A majority of Greek voters in last week's election backed parties opposed to the austerity plans demanded by the EU and the International Monetary Fund (IMF) in return for two bailouts.

"No unity government can emerge," Fotis Kouvelis, head of the Democratic Left party, told Greek television.

"A government without Syriza would not have the necessary popular and parliamentary backing."

EU finance ministers are due to meet in Brussels to discuss the Greek crisis later on Monday.

The fear over holding new elections is that parties that oppose austerity measures might do well again in new polls, says the BBC's Gavin Hewitt in Brussels.

And with no sign Europe's leaders are prepared to renegotiate the deal, Greece could end up leaving the eurozone.

For the first time, some central bankers have spoken openly about the consequences of a Greek exit from the single currency, our correspondent adds.

President Papoulias has invited four parties, including Syriza, to further talks with the aim of forming an emergency government.

Greece in trouble

  • 17 May: State opening of parliament; deadline for formation of new government
  • 6 May: Election held; voters desert main parties and back anti-austerity groups; no party in overall control so coalition needed
  • 12 Mar 2012: Second bailout signed off involving 130bn-euro loan and massive debt write-off
  • 10 Nov 2011: Technocrat PM Lucas Papademos installed after social unrest and economic chaos bring down Pasok government
  • 2 May 2010: EU/IMF agree 110bn-euro bailout in return for austerity measures after Greek debt downgraded to junk status

Neither New Democracy nor Pasok has so far been able to form a new coalition.
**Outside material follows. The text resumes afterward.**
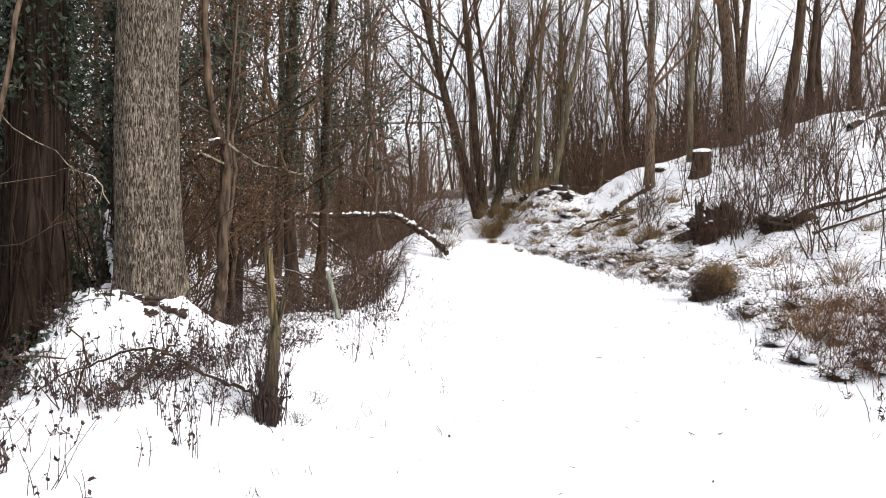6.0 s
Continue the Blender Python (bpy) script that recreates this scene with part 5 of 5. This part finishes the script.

They both agreed to swingeing cuts in return for the last EU/IMF bailout, but suffered at last week's polls.

Syriza, which came second, insists any new government must cancel austerity measures agreed in return for EU-IMF loans worth 130bn euros ($170bn; £105bn).

Leading European figures, including European Commission head Jose Manuel Barroso, have warned that Greece must respect the terms of the bailout deal if it wants to remain in the euro.

On Monday, Germany's finance minister Wolfgang Schaeuble said the EU could not amend agreed rules on tighter fiscal discipline despite voters' rejection of austerity policies in several countries, including Greece.

Officials are weighing up the fallout of a potential Greek withdrawal from the euro and how that would be managed, say analysts.